LETTER FIVE.


December 31st, 1838.

My Dear Sister,

I have just received your parcel. Am sorry my mother is so ill, and hope she will be much better by when you get this. Am extremely glad my father is well. Shall be very glad of the seeds. Thought of writing to him before we went away for some, but there is plenty of time yet.

We are both in the enjoyment of health at present, but we have fared but badly since the date of my last, having been two or three days without anything to eat, including Christmas day, except that on that day we were made to taste Miss Irvine's plum-pudding and wine, which we were by no means unwilling to do. I tramped about London Christmas Eve for five or six hours to sell some work, but did not then succeed in doing so, nor till the following Thursday, when I could only get about half my price in Birmingham. Things are here so extremely awkward. I tell these things to you merely because I do not feel justified in hiding any portion of the gloomy side of the picture before me from so kind and dear a friend as you have ever proved to me; or if I had another motive for doing so, it is because I shall be able to look upon my distresses with more fortitude when I know there are those, though at a distance, who sympathise with me in them. But believe me, I do not tell you of my misery to make you miserable. Oh no! I hope you will not be more unhappy on my account than if I was living in the most perfect prosperity, though I wish your sympathy in believing I do not deserve all I suffer.

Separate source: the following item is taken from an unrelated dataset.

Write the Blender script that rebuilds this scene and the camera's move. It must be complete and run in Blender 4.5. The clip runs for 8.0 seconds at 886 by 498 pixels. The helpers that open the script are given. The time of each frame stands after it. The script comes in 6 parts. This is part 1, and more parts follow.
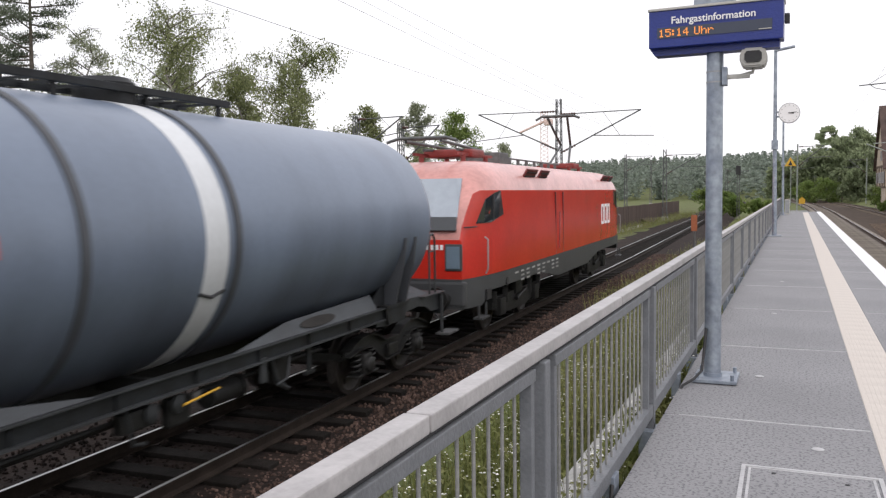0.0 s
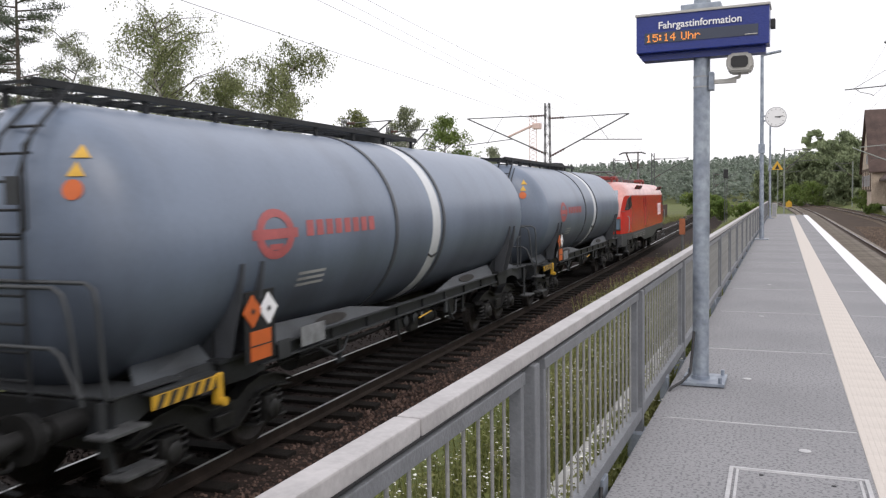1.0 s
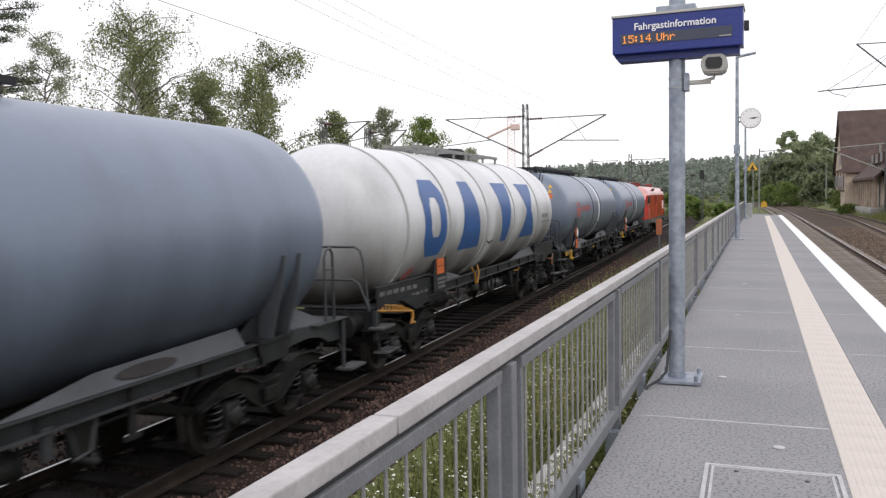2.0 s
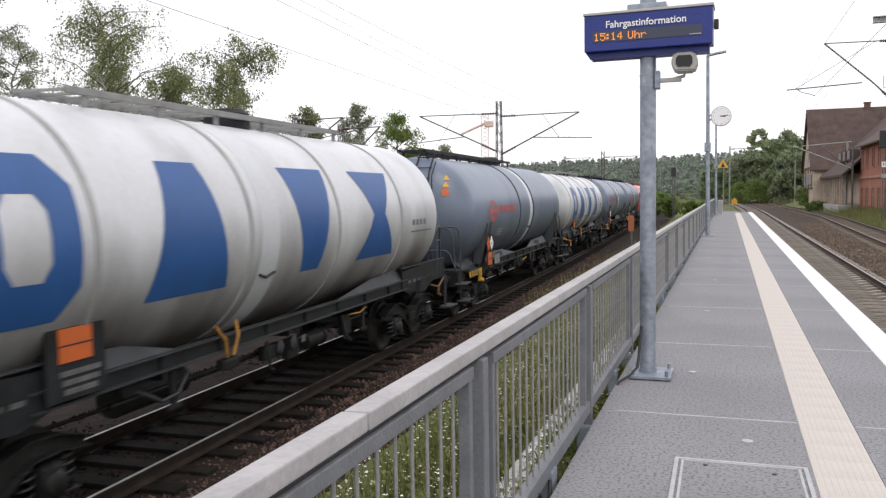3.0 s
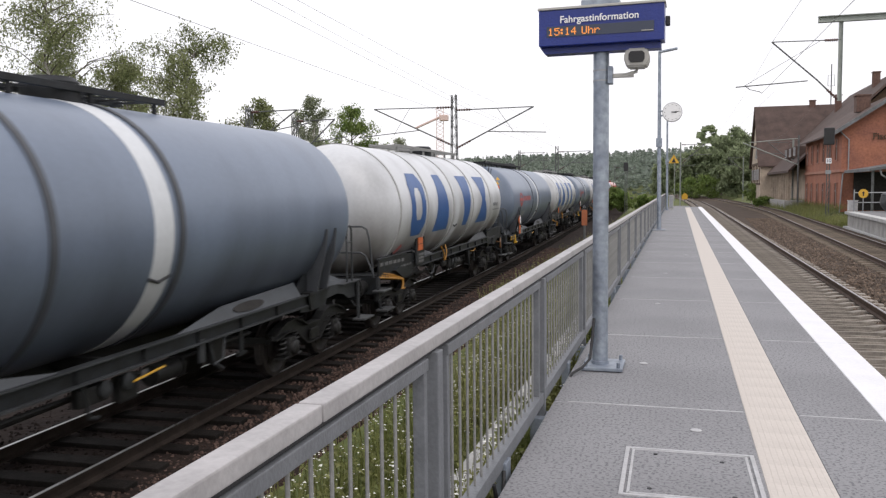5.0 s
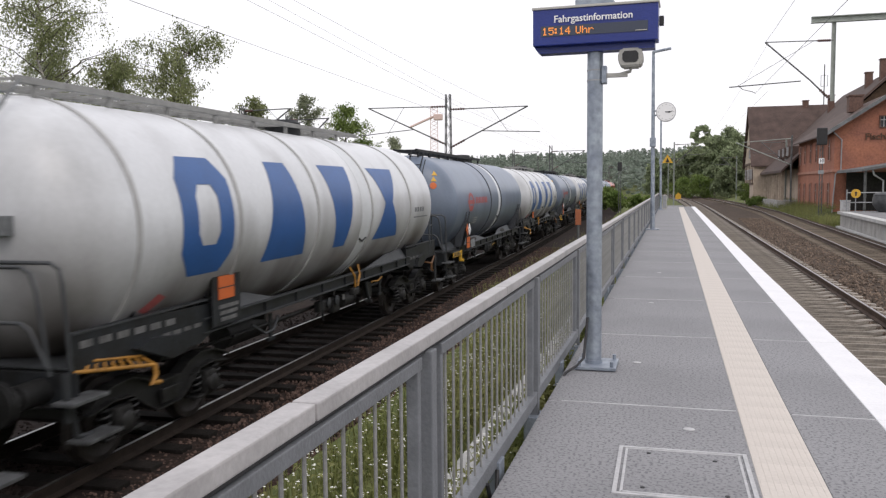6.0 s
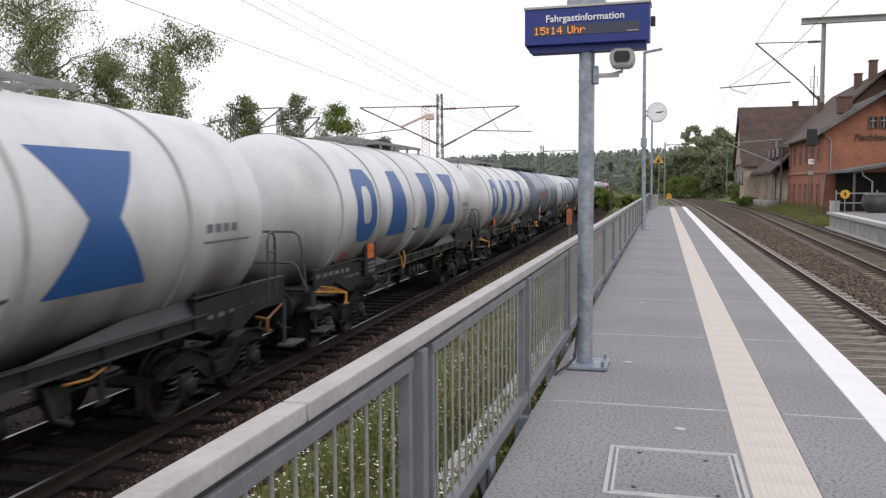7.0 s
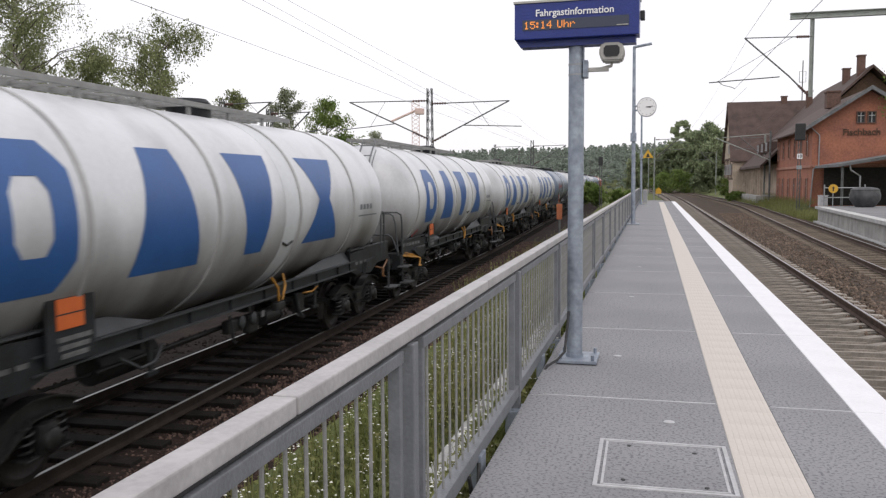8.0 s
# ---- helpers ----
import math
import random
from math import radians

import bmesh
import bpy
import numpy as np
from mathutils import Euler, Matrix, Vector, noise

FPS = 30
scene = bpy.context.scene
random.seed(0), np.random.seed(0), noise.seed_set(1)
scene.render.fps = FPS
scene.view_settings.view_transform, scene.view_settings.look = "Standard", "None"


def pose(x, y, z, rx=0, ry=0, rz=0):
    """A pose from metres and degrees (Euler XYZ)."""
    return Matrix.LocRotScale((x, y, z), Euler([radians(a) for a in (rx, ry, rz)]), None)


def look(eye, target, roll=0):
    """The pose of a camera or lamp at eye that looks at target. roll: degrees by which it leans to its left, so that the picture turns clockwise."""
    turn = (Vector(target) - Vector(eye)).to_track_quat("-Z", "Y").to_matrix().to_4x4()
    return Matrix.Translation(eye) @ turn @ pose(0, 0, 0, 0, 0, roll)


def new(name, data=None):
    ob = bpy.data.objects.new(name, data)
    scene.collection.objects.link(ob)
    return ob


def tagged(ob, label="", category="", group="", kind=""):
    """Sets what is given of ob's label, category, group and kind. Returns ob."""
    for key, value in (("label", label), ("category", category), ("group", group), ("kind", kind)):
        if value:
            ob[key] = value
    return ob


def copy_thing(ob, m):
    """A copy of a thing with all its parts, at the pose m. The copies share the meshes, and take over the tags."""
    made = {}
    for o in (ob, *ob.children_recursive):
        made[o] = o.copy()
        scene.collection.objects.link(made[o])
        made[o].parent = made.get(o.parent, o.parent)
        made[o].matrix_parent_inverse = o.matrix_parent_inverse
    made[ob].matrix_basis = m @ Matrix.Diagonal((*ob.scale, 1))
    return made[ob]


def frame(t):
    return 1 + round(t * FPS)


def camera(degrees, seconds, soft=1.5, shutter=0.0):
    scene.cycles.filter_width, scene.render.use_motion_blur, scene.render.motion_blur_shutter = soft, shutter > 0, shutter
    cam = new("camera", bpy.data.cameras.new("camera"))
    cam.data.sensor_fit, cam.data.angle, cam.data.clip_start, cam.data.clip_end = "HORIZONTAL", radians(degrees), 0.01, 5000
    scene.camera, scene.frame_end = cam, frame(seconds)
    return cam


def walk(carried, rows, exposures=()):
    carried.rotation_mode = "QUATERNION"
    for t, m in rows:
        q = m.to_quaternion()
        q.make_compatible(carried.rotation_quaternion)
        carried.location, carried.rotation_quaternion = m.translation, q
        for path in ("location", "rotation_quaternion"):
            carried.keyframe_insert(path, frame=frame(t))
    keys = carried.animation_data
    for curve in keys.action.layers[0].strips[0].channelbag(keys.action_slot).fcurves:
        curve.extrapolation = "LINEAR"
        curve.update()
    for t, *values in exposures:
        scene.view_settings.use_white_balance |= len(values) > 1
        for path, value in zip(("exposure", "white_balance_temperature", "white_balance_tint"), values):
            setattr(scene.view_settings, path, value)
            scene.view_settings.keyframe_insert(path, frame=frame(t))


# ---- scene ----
cam = camera(56.5, 8.0, soft=1.3, shutter=0.12)
# seconds, x, y, z, yaw, pitch, roll
PATH = [
    (0.0, -0.023, 0.021, 1.516, 23.08, -3.82, 0.78),
    (0.5, -0.020, 0.018, 1.519, 22.87, -3.84, 0.93),
    (1.0, -0.018, 0.004, 1.519, 22.32, -3.56, 0.87),
    (1.5, -0.014, -0.003, 1.516, 21.64, -3.45, 0.92),
    (3.0, -0.000, 0.000, 1.511, 19.03, -3.77, 0.87),
    (3.5, 0.001, -0.005, 1.509, 18.17, -3.76, 0.85),
    (4.0, 0.005, -0.013, 1.508, 17.36, -3.83, 0.88),
    (4.5, 0.001, -0.004, 1.506, 16.47, -4.14, 0.71),
    (6.0, 0.002, -0.005, 1.505, 15.50, -4.30, 0.46),
    (6.5, -0.001, 0.008, 1.501, 15.27, -4.32, 0.39),
    (7.0, -0.001, -0.001, 1.504, 14.90, -4.33, 0.31),
    (7.5, 0.002, 0.000, 1.503, 14.53, -4.50, 0.24),
    (8.0, 0.000, -0.000, 1.500, 14.22, -4.69, 0.35),
]
walk(cam, [(t, pose(x, y, z, 90 + p, r, a)) for t, x, y, z, a, p, r in PATH],
     [(0.0, 0.49, 6420, 12.5), (3.0, 0.49, 6420, 12.5), (4.5, 0.43, 6420, 12.5), (6.0, 0.36, 6420, 12.5), (8.0, 0.30, 6420, 12.5)])

# ---- light: a bright overcast sky with a soft high sun ----
world = bpy.data.worlds.new("overcast_sky")
scene.world = world
world.use_nodes = True
wn, wl = world.node_tree.nodes, world.node_tree.links
wn.clear()
sky = wn.new("ShaderNodeTexSky")
sky.sky_type = "NISHITA"
sky.sun_disc = False
sky.sun_elevation, sky.sun_rotation = radians(48), radians(150)
sky.dust_density, sky.air_density = 4.0, 1.0
veil = wn.new("ShaderNodeMixRGB")
veil.inputs["Fac"].default_value = 0.85
veil.inputs["Color2"].default_value = (9.9, 9.75, 9.85, 1)
clouds = wn.new("ShaderNodeTexNoise")
clouds.inputs["Scale"].default_value = 2.2
clouds.inputs["Detail"].default_value = 4
shade = wn.new("ShaderNodeMapRange")
shade.inputs["From Min"].default_value, shade.inputs["From Max"].default_value = 0.3, 0.7
shade.inputs["To Min"].default_value, shade.inputs["To Max"].default_value = 0.88, 1.06
mult = wn.new("ShaderNodeMixRGB")
mult.blend_type = "MULTIPLY"
mult.inputs["Fac"].default_value = 1
back = wn.new("ShaderNodeBackground")
back.inputs["Strength"].default_value = 0.105
wout = wn.new("ShaderNodeOutputWorld")
wl.new(sky.outputs[0], veil.inputs["Color1"])
wl.new(clouds.outputs[0], shade.inputs[0])
wl.new(veil.outputs[0], mult.inputs["Color1"])
wl.new(shade.outputs[0], mult.inputs["Color2"])
wl.new(mult.outputs[0], back.inputs[0])
wl.new(back.outputs[0], wout.inputs[0])
sun = new("sun", bpy.data.lights.new("sun", "SUN"))
sun.data.energy, sun.data.angle, sun.data.color = 0.6, radians(30), (1.0, 0.95, 0.88)
sun.matrix_world = look((30, -40, 60), (0, 0, 0))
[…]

I am glad the dog gets fat and forgetful of his old master. I suppose he would have nothing to do with me now. However, I wish the old beggar a long life, and much of the good things by the way, and an easy death at the end.

I am very thankful for your arrangements respecting the clothes, and Clarinda's thanks to her Aunt, when you see her father again. I shall not answer my brother's letter at present, as I may have more to say before we go.

Any information which my father can give me respecting the getting of land may be of use to me till such time as he comes out to the 'land of promise' himself, which I shall depend on his doing in a year or two; though he must recollect that December and January are summer months in New South Wales, and that they have two harvests in a year. I send the Dispatch newspaper, which contains part of a letter just received from Sydney, and from an uninterested party, which you will see is very encouraging to emigrants. I feel confident James would do exceedingly well there, but he must judge for himself.

Your affectionate brother,

H. P.

P.S.—Give our love to our parents and brothers and sisters, and Tom and the dog conjointly, as he is his bedfellow. Many thanks for the pie. It was good!

Perhaps I shall not send you again under three weeks or a month, on account of expense.